Speaker of the House William B. Bankhead of Alabama, 66, died at the Naval Hospital in Bethesda, Maryland. A few days earlier on September 10, Bankhead, who had been suffering poor health, left for Baltimore to speak at a political gathering against the advice of the Capitol physician, Dr. George W. Calver, and lost consciousness shortly before arriving. Calver immediately arranged for Bankhead’s return to the Washington area for medical treatment. Over the next several days Bankhead regained consciousness and his wife Florence, daughter Eugenia Hoyt, and brother, Alabama Senator John Bankhead II, were able to visit. His other daughter, the actress Tallulah Bankhead, was on her way from New Jersey. Late on September 14th, Bankhead lost consciousness and died early the next morning. Calver’s announcement listed the cause of death as a ruptured blood vessel in the abdomen, but he also said that the Speaker died “a martyr to his determination to do a good job for his political party.”
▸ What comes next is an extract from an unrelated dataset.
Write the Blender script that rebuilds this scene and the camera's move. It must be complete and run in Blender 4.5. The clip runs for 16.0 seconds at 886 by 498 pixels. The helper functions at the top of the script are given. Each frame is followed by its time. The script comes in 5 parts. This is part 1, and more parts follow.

Not long before his death, he said:
The major objective of both parties must be unity and solidarity of purpose in preserving inviolate the structure of our Government and the perpetual freedom of its people.
Reading Eagle (September 16, 1940)
SAM RAYBURN ELECTED SUCCESSOR TO BANKHEAD
Washington, Sept. 16 (AP) –
Sam Rayburn, the 58-year-old Texas Democrat, was elected Speaker of the House of Representatives by acclamation today while the body of his predecessor, the late William B. Bankhead of Alabama, lay in state at the foot of the House rostrum.
Members of a Democratic conference held just before the election said there was no discussion regarding filling the majority leadership which Rayburn is vacating and some expressed belief that nothing would be done about it immediately.
Representative Boland of Pennsylvania, the Democratic Whip, told newsmen, however, he would be a candidate for the floor leadership and expressed the opinion that the party should caucus soon after the funeral to decide the matter.